House Majority Leader Stephen Shurtleff, D-Penacook, is retired from law enforcement after serving in the U.S. Marshal Service. He said he has heard from a few fellow state representatives concerned about the raffle.


“I have a lot of respect for the New Hampshire Association of Police Chiefs,” he said. “I know the great job they do in keeping our state safe. But I think under the circumstances they should have re-thought raffling off guns. The appropriateness could be questioned.”


Association President Salem Police Chief Paul T. Donovan did not return a phone call Tuesday, but in an open letter released Monday said the association worked with the Attorney General’s Office when planning the raffle. The rules of the raffle require winners to meet all state and federal gun ownership laws.


“While this raffle falls on the heels of the recent tragedy in Newtown, Connecticut, the New Hampshire Association of Chiefs of Police extends their deepest sympathies to the families and first responders,” Donovan wrote.


“New Hampshire Chiefs of Police feel the issues with these tragic shootings are ones that are contrary to lawful and responsible gun ownership. We believe in and support the Second Amendment, and encourage education in the area of firearms safety.”


Kopacz said as long as the firearms are going to citizens who can qualify as responsible gun owners under state and federal law, there is nothing wrong with the raffle.
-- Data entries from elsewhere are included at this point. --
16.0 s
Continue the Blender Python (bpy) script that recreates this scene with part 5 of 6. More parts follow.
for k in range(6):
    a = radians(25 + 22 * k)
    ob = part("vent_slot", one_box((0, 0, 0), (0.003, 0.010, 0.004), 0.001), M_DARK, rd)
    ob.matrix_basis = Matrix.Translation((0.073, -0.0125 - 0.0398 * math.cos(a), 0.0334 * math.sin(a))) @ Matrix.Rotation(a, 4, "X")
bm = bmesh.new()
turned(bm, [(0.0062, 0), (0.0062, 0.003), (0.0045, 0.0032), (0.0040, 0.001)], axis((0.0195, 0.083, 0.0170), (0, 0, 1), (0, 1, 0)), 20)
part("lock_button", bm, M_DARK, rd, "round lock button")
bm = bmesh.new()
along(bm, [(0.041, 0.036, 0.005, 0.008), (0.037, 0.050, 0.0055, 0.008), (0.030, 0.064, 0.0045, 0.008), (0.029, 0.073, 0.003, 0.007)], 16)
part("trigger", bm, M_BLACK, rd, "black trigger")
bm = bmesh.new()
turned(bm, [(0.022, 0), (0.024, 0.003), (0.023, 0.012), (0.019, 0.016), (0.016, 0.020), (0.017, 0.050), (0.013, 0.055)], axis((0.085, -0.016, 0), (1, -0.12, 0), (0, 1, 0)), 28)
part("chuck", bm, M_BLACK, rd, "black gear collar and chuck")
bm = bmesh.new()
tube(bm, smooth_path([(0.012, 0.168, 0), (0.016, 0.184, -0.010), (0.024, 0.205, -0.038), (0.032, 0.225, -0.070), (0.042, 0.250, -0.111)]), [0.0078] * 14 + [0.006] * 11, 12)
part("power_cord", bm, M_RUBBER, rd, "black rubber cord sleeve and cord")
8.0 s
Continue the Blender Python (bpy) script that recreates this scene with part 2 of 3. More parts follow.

He said the United States has become a safer society in the past four years since gun ownership has increased. People are more aware of gun violence because of media coverage, he said.


“More people have been killed with hammers in the past year than they were with rifles,” he said. “Perhaps we should ban hammers.”


The raffle is supporting the New Hampshire Police Cadet Training Academy and was put together in partnership with Newport businesses Ruger and Rody’s Gun Club, at which the raffle is taking place, as well as Sig Sauer Academy of Epping.


The Training Academy, held in June, offers up to 100 young people the chance to experience life as a police recruit in training. Washington Police Chief Steven Marshall, who helps run the academy, said the Association of Chiefs of Police has sponsored the academy for 40 years.


“Our program uses a police style or military style recruit academy to help youth ages 14 to 20 to development some innate skills that they already have ... to be successful at whatever career they eventually have,” he said.


Marshall said he would let Donovan speak for association issues.


Hanover Police Chief Nicholas J. Giaccone Jr. said he was not aware of the gun raffle until the recent controversy.


“I cannot speak on behalf of the association,” Giaccone said. “Maybe hindsight is 20/20, but I’m confident that I wouldn’t have agreed with it ... Regardless of Newtown or not.”


Claremont Police Chief Alexander Scott said: “I certainly understand the way it looks, but this was certainly something entered into long before Newtown.”


Scott said he was not present at the meeting at which the raffle was approved. If given the chance, he would have voted against it, he said.


“It’s not something that I would have supported,” Scott said. “Newtown or not Newtown, I’m not a gun person.”


However, Scott said he fully supports the association and its fundraising efforts.